§ Your instructions:
Type out the complete listing below word for word, without its pictures.

— START OF Information provided —

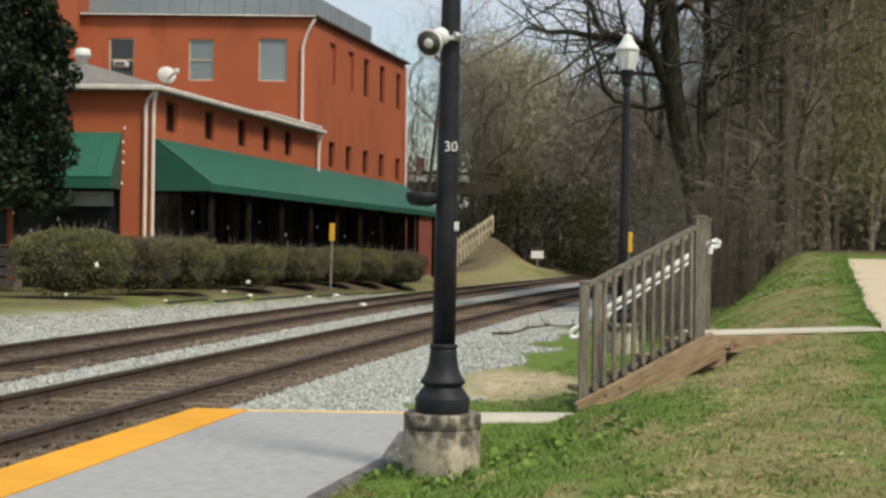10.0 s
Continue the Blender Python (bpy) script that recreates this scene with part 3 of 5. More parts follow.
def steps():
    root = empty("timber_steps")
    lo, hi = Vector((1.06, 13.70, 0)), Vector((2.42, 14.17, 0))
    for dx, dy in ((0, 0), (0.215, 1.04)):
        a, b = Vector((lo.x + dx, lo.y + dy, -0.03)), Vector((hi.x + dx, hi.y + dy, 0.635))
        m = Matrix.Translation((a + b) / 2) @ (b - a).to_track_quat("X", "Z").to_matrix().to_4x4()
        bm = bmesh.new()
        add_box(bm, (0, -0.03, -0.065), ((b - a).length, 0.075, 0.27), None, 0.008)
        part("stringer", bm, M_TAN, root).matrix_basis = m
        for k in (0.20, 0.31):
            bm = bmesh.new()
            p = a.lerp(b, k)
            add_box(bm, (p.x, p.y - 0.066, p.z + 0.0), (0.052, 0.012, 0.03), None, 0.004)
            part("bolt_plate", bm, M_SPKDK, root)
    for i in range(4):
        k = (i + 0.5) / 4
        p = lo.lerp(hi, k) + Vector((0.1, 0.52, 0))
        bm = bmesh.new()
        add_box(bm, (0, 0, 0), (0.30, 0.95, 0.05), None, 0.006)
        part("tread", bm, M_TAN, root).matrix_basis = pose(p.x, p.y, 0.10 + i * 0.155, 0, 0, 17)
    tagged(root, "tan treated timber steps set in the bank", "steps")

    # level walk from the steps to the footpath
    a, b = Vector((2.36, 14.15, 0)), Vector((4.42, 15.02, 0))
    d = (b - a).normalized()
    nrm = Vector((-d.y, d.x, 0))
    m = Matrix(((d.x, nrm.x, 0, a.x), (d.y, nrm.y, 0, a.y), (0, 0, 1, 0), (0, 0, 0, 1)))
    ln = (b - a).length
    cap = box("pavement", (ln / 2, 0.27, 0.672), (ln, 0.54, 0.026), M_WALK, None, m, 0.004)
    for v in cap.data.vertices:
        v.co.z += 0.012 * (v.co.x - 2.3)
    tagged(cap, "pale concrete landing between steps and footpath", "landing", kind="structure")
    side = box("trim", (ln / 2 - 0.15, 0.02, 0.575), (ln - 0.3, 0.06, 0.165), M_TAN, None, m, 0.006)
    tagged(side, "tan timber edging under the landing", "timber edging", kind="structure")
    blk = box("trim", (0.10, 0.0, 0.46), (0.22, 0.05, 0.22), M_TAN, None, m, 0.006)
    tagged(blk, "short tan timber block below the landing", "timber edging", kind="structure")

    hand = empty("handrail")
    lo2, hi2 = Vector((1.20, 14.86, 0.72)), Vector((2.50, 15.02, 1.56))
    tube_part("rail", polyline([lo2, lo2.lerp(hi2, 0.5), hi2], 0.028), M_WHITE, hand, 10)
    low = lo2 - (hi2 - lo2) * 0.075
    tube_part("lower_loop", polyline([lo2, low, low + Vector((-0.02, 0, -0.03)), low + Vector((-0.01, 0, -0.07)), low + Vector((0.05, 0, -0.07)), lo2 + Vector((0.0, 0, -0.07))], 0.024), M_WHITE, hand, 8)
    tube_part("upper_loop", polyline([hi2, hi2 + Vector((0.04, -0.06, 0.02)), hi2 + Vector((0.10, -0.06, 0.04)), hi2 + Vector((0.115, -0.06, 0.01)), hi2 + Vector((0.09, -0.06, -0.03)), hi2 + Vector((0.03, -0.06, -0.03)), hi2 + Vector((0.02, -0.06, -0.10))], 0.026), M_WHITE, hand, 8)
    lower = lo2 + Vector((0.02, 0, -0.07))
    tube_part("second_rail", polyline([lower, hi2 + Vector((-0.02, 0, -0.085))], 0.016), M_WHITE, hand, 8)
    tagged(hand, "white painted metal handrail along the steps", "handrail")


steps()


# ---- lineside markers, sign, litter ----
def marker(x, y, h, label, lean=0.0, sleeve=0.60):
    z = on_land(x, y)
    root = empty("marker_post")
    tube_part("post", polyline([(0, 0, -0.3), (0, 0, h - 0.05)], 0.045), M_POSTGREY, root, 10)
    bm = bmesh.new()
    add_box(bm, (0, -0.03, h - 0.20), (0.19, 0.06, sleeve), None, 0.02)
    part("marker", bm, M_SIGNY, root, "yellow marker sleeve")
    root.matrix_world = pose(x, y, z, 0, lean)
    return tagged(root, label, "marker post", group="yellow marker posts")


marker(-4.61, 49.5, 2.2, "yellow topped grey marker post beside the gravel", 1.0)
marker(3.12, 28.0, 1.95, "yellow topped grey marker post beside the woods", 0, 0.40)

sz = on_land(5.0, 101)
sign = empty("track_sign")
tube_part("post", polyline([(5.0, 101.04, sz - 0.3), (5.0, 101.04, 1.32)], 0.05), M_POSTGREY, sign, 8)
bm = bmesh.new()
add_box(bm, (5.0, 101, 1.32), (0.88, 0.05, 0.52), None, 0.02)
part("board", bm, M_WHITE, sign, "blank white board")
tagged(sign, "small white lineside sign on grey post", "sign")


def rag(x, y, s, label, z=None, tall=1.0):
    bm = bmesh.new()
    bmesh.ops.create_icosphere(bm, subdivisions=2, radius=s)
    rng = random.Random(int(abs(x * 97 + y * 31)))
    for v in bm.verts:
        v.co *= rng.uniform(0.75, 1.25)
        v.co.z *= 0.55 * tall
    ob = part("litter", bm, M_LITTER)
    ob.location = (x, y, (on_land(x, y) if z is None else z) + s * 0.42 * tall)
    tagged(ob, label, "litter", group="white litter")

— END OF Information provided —

§ Result:
10.0 s
Continue the Blender Python (bpy) script that recreates this scene with part 3 of 5. More parts follow.
def steps():
    root = empty("timber_steps")
    lo, hi = Vector((1.06, 13.70, 0)), Vector((2.42, 14.17, 0))
    for dx, dy in ((0, 0), (0.215, 1.04)):
        a, b = Vector((lo.x + dx, lo.y + dy, -0.03)), Vector((hi.x + dx, hi.y + dy, 0.635))
        m = Matrix.Translation((a + b) / 2) @ (b - a).to_track_quat("X", "Z").to_matrix().to_4x4()
        bm = bmesh.new()
        add_box(bm, (0, -0.03, -0.065), ((b - a).length, 0.075, 0.27), None, 0.008)
        part("stringer", bm, M_TAN, root).matrix_basis = m
        for k in (0.20, 0.31):
            bm = bmesh.new()
            p = a.lerp(b, k)
            add_box(bm, (p.x, p.y - 0.066, p.z + 0.0), (0.052, 0.012, 0.03), None, 0.004)
            part("bolt_plate", bm, M_SPKDK, root)
    for i in range(4):
        k = (i + 0.5) / 4
        p = lo.lerp(hi, k) + Vector((0.1, 0.52, 0))
        bm = bmesh.new()
        add_box(bm, (0, 0, 0), (0.30, 0.95, 0.05), None, 0.006)
        part("tread", bm, M_TAN, root).matrix_basis = pose(p.x, p.y, 0.10 + i * 0.155, 0, 0, 17)
    tagged(root, "tan treated timber steps set in the bank", "steps")

    # level walk from the steps to the footpath
    a, b = Vector((2.36, 14.15, 0)), Vector((4.42, 15.02, 0))
    d = (b - a).normalized()
    nrm = Vector((-d.y, d.x, 0))
    m = Matrix(((d.x, nrm.x, 0, a.x), (d.y, nrm.y, 0, a.y), (0, 0, 1, 0), (0, 0, 0, 1)))
    ln = (b - a).length
    cap = box("pavement", (ln / 2, 0.27, 0.672), (ln, 0.54, 0.026), M_WALK, None, m, 0.004)
    for v in cap.data.vertices:
        v.co.z += 0.012 * (v.co.x - 2.3)
    tagged(cap, "pale concrete landing between steps and footpath", "landing", kind="structure")
    side = box("trim", (ln / 2 - 0.15, 0.02, 0.575), (ln - 0.3, 0.06, 0.165), M_TAN, None, m, 0.006)
    tagged(side, "tan timber edging under the landing", "timber edging", kind="structure")
    blk = box("trim", (0.10, 0.0, 0.46), (0.22, 0.05, 0.22), M_TAN, None, m, 0.006)
    tagged(blk, "short tan timber block below the landing", "timber edging", kind="structure")

    hand = empty("handrail")
    lo2, hi2 = Vector((1.20, 14.86, 0.72)), Vector((2.50, 15.02, 1.56))
    tube_part("rail", polyline([lo2, lo2.lerp(hi2, 0.5), hi2], 0.028), M_WHITE, hand, 10)
    low = lo2 - (hi2 - lo2) * 0.075
    tube_part("lower_loop", polyline([lo2, low, low + Vector((-0.02, 0, -0.03)), low + Vector((-0.01, 0, -0.07)), low + Vector((0.05, 0, -0.07)), lo2 + Vector((0.0, 0, -0.07))], 0.024), M_WHITE, hand, 8)
    tube_part("upper_loop", polyline([hi2, hi2 + Vector((0.04, -0.06, 0.02)), hi2 + Vector((0.10, -0.06, 0.04)), hi2 + Vector((0.115, -0.06, 0.01)), hi2 + Vector((0.09, -0.06, -0.03)), hi2 + Vector((0.03, -0.06, -0.03)), hi2 + Vector((0.02, -0.06, -0.10))], 0.026), M_WHITE, hand, 8)
    lower = lo2 + Vector((0.02, 0, -0.07))
    tube_part("second_rail", polyline([lower, hi2 + Vector((-0.02, 0, -0.085))], 0.016), M_WHITE, hand, 8)
    tagged(hand, "white painted metal handrail along the steps", "handrail")


steps()


# ---- lineside markers, sign, litter ----
def marker(x, y, h, label, lean=0.0, sleeve=0.60):
    z = on_land(x, y)
    root = empty("marker_post")
    tube_part("post", polyline([(0, 0, -0.3), (0, 0, h - 0.05)], 0.045), M_POSTGREY, root, 10)
    bm = bmesh.new()
    add_box(bm, (0, -0.03, h - 0.20), (0.19, 0.06, sleeve), None, 0.02)
    part("marker", bm, M_SIGNY, root, "yellow marker sleeve")
    root.matrix_world = pose(x, y, z, 0, lean)
    return tagged(root, label, "marker post", group="yellow marker posts")


marker(-4.61, 49.5, 2.2, "yellow topped grey marker post beside the gravel", 1.0)
marker(3.12, 28.0, 1.95, "yellow topped grey marker post beside the woods", 0, 0.40)

sz = on_land(5.0, 101)
sign = empty("track_sign")
tube_part("post", polyline([(5.0, 101.04, sz - 0.3), (5.0, 101.04, 1.32)], 0.05), M_POSTGREY, sign, 8)
bm = bmesh.new()
add_box(bm, (5.0, 101, 1.32), (0.88, 0.05, 0.52), None, 0.02)
part("board", bm, M_WHITE, sign, "blank white board")
tagged(sign, "small white lineside sign on grey post", "sign")


def rag(x, y, s, label, z=None, tall=1.0):
    bm = bmesh.new()
    bmesh.ops.create_icosphere(bm, subdivisions=2, radius=s)
    rng = random.Random(int(abs(x * 97 + y * 31)))
    for v in bm.verts:
        v.co *= rng.uniform(0.75, 1.25)
        v.co.z *= 0.55 * tall
    ob = part("litter", bm, M_LITTER)
    ob.location = (x, y, (on_land(x, y) if z is None else z) + s * 0.42 * tall)
    tagged(ob, label, "litter", group="white litter")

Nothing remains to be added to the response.